The exercise to perform this study can be completed in a matter of weeks.  Metrics produced provide an important baseline for measure and the approach is consistent.  Although many manufacturers say “we have done this before”, the odds of them repeating this analysis consistently over time, are low.

So, why assess in this manner?  The answer is simple: cost and risk savings.
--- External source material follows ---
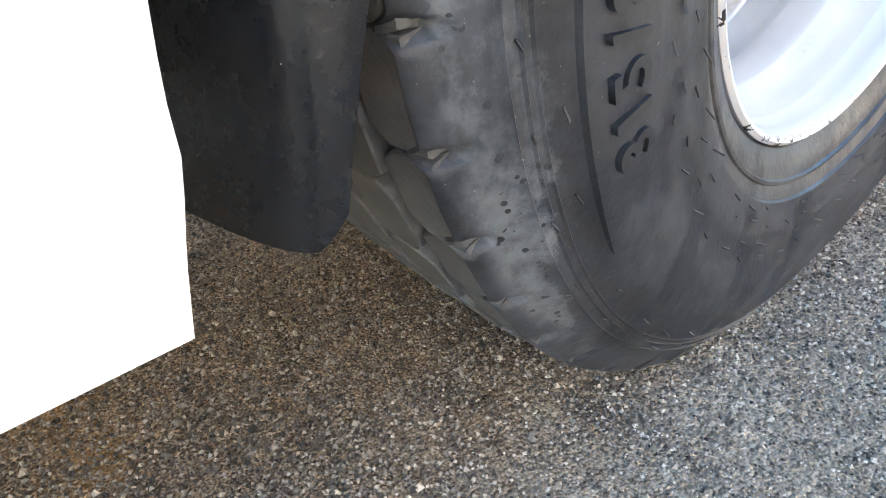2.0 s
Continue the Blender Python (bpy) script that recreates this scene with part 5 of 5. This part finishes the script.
# seam and bracket arm on the outer face of the left rail
part("rail_joint", box(-1.012, -0.994, 0.772, 0.786, 0.80, 1.04, bevel=0.003), BLACKSTEEL, rail_l)
bm = bmesh.new()
add_tube(bm, [(-1.34, 0.73, 1.01), (-1.26, 0.725, 1.035), (-1.20, 0.72, 1.03), (-1.208, 0.72, 0.981), (-1.165, 0.72, 0.947)], 0.008, 8, 5)
add_tube(bm, [(-1.128, 0.74, 1.048), (-1.15, 0.72, 1.0), (-1.208, 0.72, 0.981), (-1.278, 0.72, 0.966), (-1.34, 0.725, 0.97)], 0.008, 8, 5)
add_plug(bm, [(0, 0.02), (0.012, 0.02), (0.015, 0.016)], turn_to((0, -1, 0), (-1.208, 0.722, 0.981)), 20)
part("bracket_arm", bm, CHASSIS, rail_l)
part("rear_spring_bracket", box(-0.16, 0.14, 0.87, 0.95, 0.60, 0.86, bevel=0.02), DARK, truck)

# right-hand wheels under their own guard
far_tyre = tyre_mesh(2.27, True)
part("tyre", far_tyre, RUBBER, truck)
bm = guard_sheet(0.05, 0.95, 90, 50)
for v in bm.verts:
    v.co.y = 2.52 - v.co.y
far_guard = part("mudguard", bm, DUSTY, truck, "dusty grey-brown mudguard over the far wheels")

bm = bmesh.new()
top, foot = [], []
for i in range(31):
    x = -0.44 + 0.88 * i / 30
    top.append(bm.verts.new((x, 1.912, 1.124 - 0.75 * x * x)))
    foot.append(bm.verts.new((x, 1.905, 0.80)))
for i in range(30):
    bm.faces.new((foot[i], foot[i + 1], top[i + 1], top[i]))
thicken(bm, 0.005)
part("arch_plate", bm, TANWALL, far_guard, "tan dusty inner wall of the mudguard")


# ---- yard behind the truck ----
def bar_fence():
    """A white tubular railing: a run of bars on a low rail, the bars' round feet just off the ground."""
    fence = thing("fence", "white painted metal railing standing on the yard's edge", "fence", (3.7, 2.4, 0))
    for z in (0.16, 0.95):
        bm = bmesh.new()
        add_box(bm, -0.012, 0.012, -3.2, 3.2, z - 0.02, z + 0.02, bevel=0.004)
        part("rail", bm, WHITE, fence)
    for k in range(36):
        y = -3.1 + 0.176 * k
        bm = bmesh.new()
        add_tube(bm, [(-0.016, y, 0.05 if k % 9 else 0.0), (-0.016, y, 1.05)], 0.018, 10, 0)
        part("bar", bm, WHITE, fence)
    return fence


bar_fence()


def yard_trolley():
    """A small trolley: a pneumatic wheel on a fork, and a tubular drawbar."""
    cart = thing("trolley", "small grey-wheeled yard trolley parked beside the railing", "trolley", (2.77, 1.66, 0))
    ax = turn_to((0.75, -0.66, 0), (0, 0, 0.15))
    bm = bmesh.new()
    add_lathe(bm, [(-0.03, 0.075), (-0.045, 0.10), (-0.045, 0.125), (-0.03, 0.145), (0, 0.15), (0.03, 0.145), (0.045, 0.125), (0.045, 0.10), (0.03, 0.075)], ax, 40, closed=True)
    cart_wheel = part("wheel", bm, DUSTTYRE, cart, "dusty grey pneumatic tyre")
    bm = bmesh.new()
    add_plug(bm, [(-0.03, 0.076), (-0.02, 0.06), (-0.035, 0.03), (0.035, 0.03), (0.02, 0.06), (0.03, 0.076)], ax, 32)
    part("rim", bm, STEELGREY, cart_wheel)
    d = Vector((0.75, -0.66, 0))
    bm = bmesh.new()
    add_tube(bm, [d * 0.07 + Vector((0, 0, 0.15)), d * 0.09 + Vector((0.03, 0.05, 0.45)), d * 0.2 + Vector((0.06, 0.1, 0.8))], 0.016, 10, 4)
    part("fork", bm, DARK, cart)
    bm = bmesh.new()
    add_tube(bm, [d * 0.06 + Vector((0, 0, 0.15)), d * 0.35 + Vector((0, 0, 0.13)), d * 0.7 + Vector((0, 0, 0.12))], 0.022, 12, 4)
    add_tube(bm, [d * 0.08 + Vector((0, 0, 0.2)), d * 0.4 + Vector((0.1, 0.1, 0.25)), d * 0.7 + Vector((0.15, 0.15, 0.27))], 0.012, 10, 4)
    part("frame", bm, STEELGREY, cart, "bare grey tube frame")
    far = part("wheel", bmesh_copy_wheel(ax, d * 0.62), DUSTTYRE, cart)
    return cart


def bmesh_copy_wheel(ax, off):
    bm = bmesh.new()
    add_lathe(bm, [(-0.03, 0.03), (-0.045, 0.10), (-0.045, 0.125), (-0.03, 0.145), (0, 0.15), (0.03, 0.145), (0.045, 0.125), (0.045, 0.10), (0.03, 0.03)], Matrix.Translation(off) @ ax, 40, closed=True)
    return bm


DUSTTYRE = mat("dusty_tyre", (0.06, 0.056, 0.05), (0.035, 0.033, 0.03), 0.8, scale=20, bump=0.2)
yard_trolley()


def parked_car():
    """The dark flank of a car beyond the railing: body side, sill, wheel."""
    car = thing("car", "dark blue car parked beyond the railing", "car", (6.6, 3.0, 0))
    bm = bmesh.new()
    add_box(bm, -0.85, 0.85, -2.1, 2.1, 0.28, 0.82, bevel=0.12, segments=5)
    add_box(bm, -0.7, 0.7, -1.2, 1.4, 0.78, 1.4, bevel=0.2, segments=5)
    part("body", bm, CARBLUE, car)
    for y in (-1.3, 1.3):
        for x in (-0.78, 0.78):
            bm = bmesh.new()
            add_plug(bm, [(-0.1, 0.2), (-0.1, 0.3), (-0.07, 0.32), (0.07, 0.32), (0.1, 0.3), (0.1, 0.2)], turn_to((1, 0, 0), (x, y, 0.32)), 32)
            part("wheel", bm, RUBBER, car)
    return car


CARBLUE = mat("dark_blue_paint", (0.03, 0.06, 0.16), (0.025, 0.05, 0.13), 0.25, scale=5, bump=0.01, coat=0.6)
parked_car()


# ---- block paving at the far side of the yard ----
PAVER = mat("grey_block_paver", (0.155, 0.13, 0.102), (0.115, 0.098, 0.078), 0.9, scale=9, fine=120, bump=0.4, depth=0.003)

PAVER.node_tree.nodes["Principled BSDF"].inputs["Specular IOR Level"].default_value = 0.2


def pavers():
    """Concrete blocks set in a half bond, a little uneven; the stretch nearest the truck as single blocks."""
    shapes = []
    for k in range(4):
        rnd = random.Random(40 + k)
        bm = bmesh.new()
        add_box(bm, -0.0992, 0.0992, -0.0492, 0.0492, -0.03, 0.003 + rnd.uniform(-0.002, 0.002), bevel=0.0025, segments=1)
        me = bpy.data.meshes.new("paver")
        bmesh.ops.recalc_face_normals(bm, faces=bm.faces)
        bm.to_mesh(me)
        bm.free()
        me.materials.append(PAVER)
        shapes.append(me)
    rnd = random.Random(9)
    rest = bmesh.new()
    count = 0
    for j in range(34):
        for i in range(46):
            u, v = 0.201 * i + (0.1 if j % 2 else 0), 0.101 * j
            x, y = 1.3 + 0.944 * u + 0.33 * v, 4.3 - 0.33 * u + 0.944 * v
            if count < 300 and 3 <= i < 16 and j < 24:
                ob = new("paver", rnd.choice(shapes))
                ob.matrix_world = pose(x, y, 0, rnd.uniform(-0.6, 0.6), rnd.uniform(-0.6, 0.6), -19.3 + rnd.uniform(-1, 1))
                ob.parent = ground
                count += 1
            else:
                add_box(rest, x - 0.0992, x + 0.0992, y - 0.0492, y + 0.0492, -0.03, 0.003 + rnd.uniform(-0.002, 0.002), m=Matrix.Rotation(radians(-19.3), 4, "Z"))
    tagged(part("paving", rest, PAVER, None, smooth=0), "grey concrete block paving", "paving", kind="stuff")


pavers()
PALEPAVER = mat("worn_pale_paver", (0.27, 0.225, 0.172), (0.15, 0.118, 0.084), 0.9, scale=22, fine=120, bump=0.4, depth=0.003, low=0.42, high=0.6)
rnd = random.Random(31)
spots = [(2.317, 1.156), (2.136, 1.57), (2.347, 1.861), (2.646, 1.476), (2.69, 0.61), (2.58, 0.43), (2.80, 0.37), (2.58, 0.18), (3.03, 0.38), (2.93, 0.62), (2.42, 2.2), (2.75, 2.3)]
spots += [(2.42 + 0.2 * i + 0.04 * (j % 2), 2.91 + 0.21 * j) for j in range(5) for i in range(7) if (i + j) % 2 == 0 or j == 0]
bm = box(-0.049, 0.049, -0.098, 0.098, -0.03, 0.004, bevel=0.006, segments=2)
shape = bpy.data.meshes.new("paver")
bm.to_mesh(shape)
bm.free()
shape.materials.append(PALEPAVER)
for x, y in spots:
    ob = new("paver", shape)
    ob.matrix_world = pose(x + rnd.uniform(-0.02, 0.02), y + rnd.uniform(-0.02, 0.02), -0.003, rnd.uniform(-0.5, 0.5), rnd.uniform(-0.5, 0.5), rnd.uniform(-5, 5))
    ob.parent = ground
bm = tube([(2.24, 2.78, 0.006), (2.31, 2.81, 0.012), (2.40, 2.80, 0.008)], 0.005, 6, 5)
add_tube(bm, [(2.31, 2.81, 0.012), (2.34, 2.86, 0.016), (2.33, 2.92, 0.008)], 0.004, 6, 5)
tagged(part("twig", bm, DARK), "short dark forked twig on the paving", "twig")

# coarse grit of the asphalt: small angular stones sunk in its surface, and a few loose ones
def grit_material(tone):
    m = mat("asphalt_grit", (0.1, 0.1, 0.1), None, 0.8, scale=60, fine=300, bump=0.3)
    n, l = m.node_tree.nodes, m.node_tree.links
    ramp, geo = n.new("ShaderNodeValToRGB"), n.new("ShaderNodeNewGeometry")
    for at, c in ((0.0, (0.016, 0.013, 0.011)), (0.35, (0.075, 0.062, 0.05)), (0.75, (0.20, 0.17, 0.137)), (0.96, (0.36, 0.315, 0.26))):
        e = ramp.color_ramp.elements.new(at)
        e.color = (*[v * tone for v in c], 1)
    ramp.color_ramp.elements[len(ramp.color_ramp.elements) - 1].color = (0.3 * tone, 0.27 * tone, 0.23 * tone, 1)
    l.new(geo.outputs["Random Per Island"], ramp.inputs["Fac"])
    l.new(ramp.outputs["Color"], n["Principled BSDF"].inputs["Base Color"])
    return m


def grit_mesh(count, x0, x1, y0, y1, seed, thinning):
    """Many small stones over a stretch of ground; thinning: fewer and fewer towards x1."""
    gen = np.random.default_rng(seed)
    along = gen.uniform(0, 1, count)
    if thinning:
        along = 1 - np.sqrt(1 - along)
    c = np.stack([x0 + (x1 - x0) * along, gen.uniform(y0, y1, count)], 1)
    size = gen.uniform(0.0011, 0.0034, count) * np.where(gen.random(count) < 0.03, 1.7, 1.0)
    z = np.array([0.012 * max(0.0, 1 - math.hypot(x, y) / 8) * noise.noise((x * 1.3, y * 1.3, 0)) for x, y in c])
    shape = np.array([(1, 0, 0), (0.1, 1, 0.1), (-1, 0.1, 0), (0, -1, -0.1), (0.1, 0, 0.9), (0, 0.1, -0.8)])
    turn = gen.uniform(0, 2 * np.pi, count)
    co, si = np.cos(turn)[:, None], np.sin(turn)[:, None]
    wide = gen.uniform(0.75, 1.35, (count, 6, 3)) * shape * size[:, None, None]
    verts = np.empty((count, 6, 3))
    verts[:, :, 0] = c[:, :1] + wide[:, :, 0] * co - wide[:, :, 1] * si
    verts[:, :, 1] = c[:, 1:] + wide[:, :, 0] * si + wide[:, :, 1] * co
    verts[:, :, 2] = z[:, None] + wide[:, :, 2]
    tri = np.array([(0, 1, 4), (1, 2, 4), (2, 3, 4), (3, 0, 4)])
    faces = (tri[None] + 6 * np.arange(count)[:, None, None]).reshape(-1, 3)
    me = bpy.data.meshes.new("grit")
    me.from_pydata(verts.reshape(-1, 3).tolist(), [], faces.tolist())
    return me


# tone holds painted light: grit darker under the truck, brighter beside it
for count, area, seed, tone in ((34000, (-1.0, 0.3, 0.16, 0.8), 3, 1.0), (40000, (-1.0, 0.6, -0.4, 0.2), 5, 1.5), (70000, (0.5, 2.3, -0.9, 1.4), 4, 1.1)):
    me = grit_mesh(count, *area, seed, area[0] > 0)
    me.materials.append(grit_material(tone))
    tagged(new("grit", me), "coarse grit in the worn asphalt", "grit", kind="stuff")
rnd = random.Random(21)
# ---- tread blocks of the outer tyre ----
ROWS_T, COUNT_T = 5, 50
for k in range(ROWS_T):
    bm = block_mesh(k, ROWS_T, 2 * math.pi / COUNT_T, 0.0)
    me = bpy.data.meshes.new("tread_block")
    bmesh.ops.recalc_face_normals(bm, faces=bm.faces)
    bm.to_mesh(me)
    bm.free()
    me.materials.append(TREAD)
    for i in range(COUNT_T):
        ob = new("tread_block", me)
        ob.parent = tyre
        ob.matrix_world = Matrix.Translation((0, 0, ZC)) @ Matrix.Rotation((i + 0.5 * (k % 2)) * 2 * math.pi / COUNT_T + rnd.uniform(-0.002, 0.002) + radians(1.4), 4, "Y")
Consider that a portfolio has 3 product blocks (example: 25,000 closed perm products running on Data Life, 500k policies VUL on Cyber Life, 750k 20yr Term on Vantage) running on a legacy platform (mainframe) could cost from $20M to upward of $75M to migrate to a modern PAS. This is a manufacturer-realistic range; you have to test the data that moved, but also all of the interfaces (biggest cost/risk in this exercise), financial reporting (including statements, illustrations, audit, etc), post-issue ops (fund exchange, bene change, loans, etc.) and finance treatments (i.e. MEC, regulatory requirements).  PAS software vendors will tell you “it’s simple – 6 months and done”.  It is never “simple”.

Now consider analyzing and slicing this into pieces, simplifying the problem.  Each block has a different approach.  Instead of converting 1.2M policies, you convert 500k to your desired PAS.  The others are maybe re-written, left as is, or even divested.   You have then saved from $10M to $35M and dramatically controlled risk.

The cost to perform this study is miniscule compared to the cost of doing nothing.  Analyze before action… or in-action.